Coffee is more than ninety-eight percent water. Tea, soda, and ice are mostly water too. In a commercial kitchen or beverage program, water is the largest single ingredient by volume — and the one most operators never spec.
That is a missed opportunity, because the water arriving at the inlet quietly decides three things at once: how the product tastes, how long the equipment lasts, and how much the operation spends on service. Get the water right and all three improve together.
Taste starts before the recipe does
Chlorine and chloramine are added to municipal water for safety, and they do their job well. But the flavor and aroma they carry into a finished beverage can flatten a careful roast or dull a soda's profile. Carbon filtration is designed to reduce chlorine taste and odor, which is why so many beverage programs treat it as table stakes. The cup tastes like the recipe, not like the tap.
Scale is the silent equipment killer
Hard water carries dissolved calcium and magnesium. Heat them — in an espresso boiler, a combi oven, a steamer, an ice machine — and those minerals come out of solution as scale. Scale narrows water lines, coats heating elements, and forces equipment to work harder for the same output. Left unmanaged, it shortens the life of expensive machines and drives up energy use and service calls. Scale-control filtration is built to slow that process, protecting the equipment an operator already paid for.
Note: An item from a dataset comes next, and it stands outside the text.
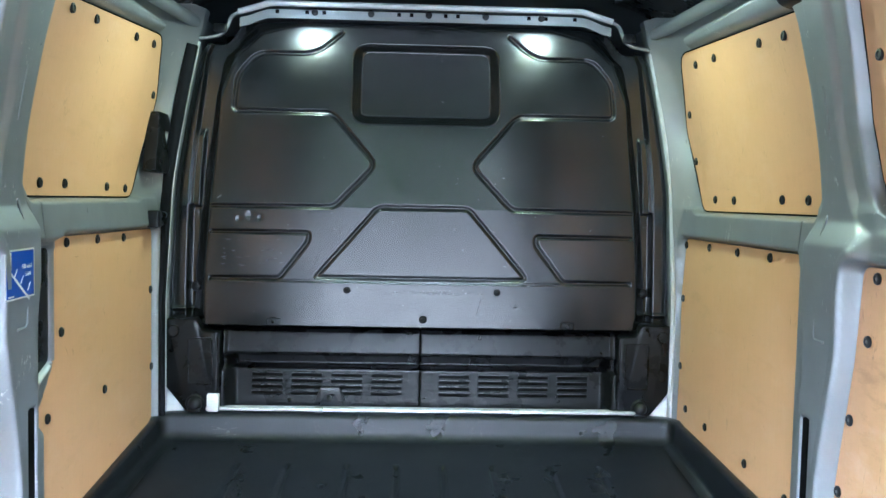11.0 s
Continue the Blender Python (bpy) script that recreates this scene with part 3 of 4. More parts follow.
def flank_panels(left):
    s = -1 if left else 1
    lists = FASTENERS_L if left else FASTENERS_R
    lo_r, up_r, lo_f, up_f = panels(left)
    jobs = (("rear_low", lo_r, M_PLY, 30, "scraped honey-coloured plywood panel lining the lower van side"),
            ("rear_up", up_r, M_PLY_CLEAN, 14, "honey-coloured plywood panel above the belt rail"),
            ("front_low", lo_f, M_PLY_CLEAN, 10, "plywood panel beside the bulkhead, below the belt rail"),
            ("front_up", up_f, M_PLY_CLEAN, 3, "yellowish plywood panel beside the bulkhead, above the belt rail"))
    for n, (key, outline, material, marks, label) in enumerate(jobs):
        ob = place("plywood_panel", ply_sheet(outline, s), material, sharp=30)
        tagged(ob, label, "panel", "plywood side panels")
        for y, z in lists[key]:
            screw_cap(ob, s, y, z, pin=key == "rear_low")
        if key in ("rear_up", "front_up"):
            mid = sum(outline, Vector((0, 0))) / len(outline)
            rim = [p + (p - mid).normalized() * 0.0015 for p in outline]
            # near-black tube drawn as the shade in the gap round the panel
            part("gap_shade", tube([(s * (flank(p.y, p.x) + 0.0005), p.x, p.y) for p in rim], 0.0014 if key == "rear_up" else 0.0022, 6, closed=True), M_DARK, ob, "dark tube standing in for the shaded gap round the panel")
        bm = scrape_marks(outline, s, marks, 11 * n + (3 if left else 8))
        if key == "rear_low":
            for y, z, size, turn, wide in (SCRAPES_L if left else SCRAPES_R):
                tick(bm, s, y, z, size, radians(turn), wide * 0.0005)
            if left:
                stroke(bm, s, [(0.98, 0.553), (1.03, 0.560), (1.09, 0.583), (1.15, 0.594), (1.20, 0.596)], 0.003)
        if key == "rear_up" and not left:
            stroke(bm, s, [(0.655, 1.19), (0.655, 1.165), (0.70, 1.06), (0.745, 0.95), (0.755, 0.90)], 0.0016)
            stroke(bm, s, [(0.375, 1.04), (0.372, 1.01), (0.365, 0.985)], 0.004)
            stroke(bm, s, [(0.352, 1.035), (0.350, 1.0)], 0.004)
        tagged(part("scraped_wear", bm, M_SCRAPE, ob, "thin dark scrapes in the wood", smooth=False), kind="stuff")
        if key == "rear_up" and not left:
            # smudged row of lettering
            bm = bmesh.new()
            rnd = random.Random(3)
            for k in range(64):
                u = rnd.random()
                y = 0.392 - 0.125 * u
                z = 0.953 + 0.028 * u + rnd.gauss(0, 0.0035)
                tall = rnd.uniform(0.003, 0.009)
                slant = rnd.gauss(0, 0.0015)
                stroke(bm, s, [(y, z - tall), (y + slant * 0.3, z - 0.3 * tall), (y + slant * 0.7, z + 0.3 * tall), (y + slant, z + tall)], rnd.uniform(0.001, 0.0035), 0.0006 + 0.00001 * k)
            tagged(part("smudged_lettering", bm, M_SMUDGE, ob, "smudged dark stencil marks", smooth=False), kind="stuff")
        if key == "rear_low":
            rnd = random.Random(5)
            spots = [(0.985, 0.432, 0.036), (0.955, 0.405, 0.020), (1.24, 0.685, 0.006)] if left else [(0.653, 0.684, 0.009), (0.462, 0.655, 0.012), (0.466, 0.632, 0.011), (0.50, 0.55, 0.010)]
            bm = bmesh.new()
            for y, z, size, turn in (((0.554, 0.448, 0.058, 5), (0.416, 0.493, 0.040, -3), (0.558, 0.460, 0.045, 4), (0.60, 0.452, 0.03, 12)) if left else ((0.30, 0.36, 0.02, 80), (0.70, 0.60, 0.05, -12))):
                for k in range(4):
                    tick(bm, s, y + rnd.gauss(0, 0.012), z + rnd.gauss(0, 0.005), size * rnd.uniform(0.3, 0.8), radians(turn + rnd.gauss(0, 10)), 0.0022)
            tagged(part("red_rubs", bm, M_REDRUB, ob, "faint reddish rubs on the wood", smooth=False), kind="stuff")
            for cy, cz, r in spots:
                bm = bmesh.new()
                ring = []
                for k in range(22):
                    a = 2 * math.pi * k / 22
                    q = r * rnd.uniform(0.6, 1.15)
                    y, z = cy + q * math.cos(a), cz + 1.1 * q * math.sin(a)
                    ring.append(bm.verts.new((s * (flank(z, y) - 0.0005), y, z)))
                bm.faces.new(ring)
                part("paint_smear", bm, M_SMEAR, ob, "pale dried smear", smooth=False)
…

The math operators care about
FoodService runs on tight margins, and unplanned downtime is the enemy. A beverage machine offline during a rush is lost revenue plus a service bill. Filtration that protects the inlet is, in practice, a maintenance strategy: fewer surprise breakdowns, more predictable service intervals, and consistent product quality between cartridge changes. That is why total cost of ownership — not just the price of a cartridge — is the right way to think about it.
Match the filter to the water
No single cartridge is right for every site, because no two water supplies are identical. The sensible approach is to understand the local water, then select filtration that addresses what is actually in it — taste and odor, sediment, scale, or a combination. Aquamor builds the full filtration ladder for foodservice, from sediment pre-filters through reverse osmosis, so a program can be matched to its water rather than forced into a one-size product.
The water never appears on the menu. But every operator who has chased a sudden change in cup quality, or replaced a scaled-up boiler ahead of schedule, already knows the truth: the best recipe starts at the inlet.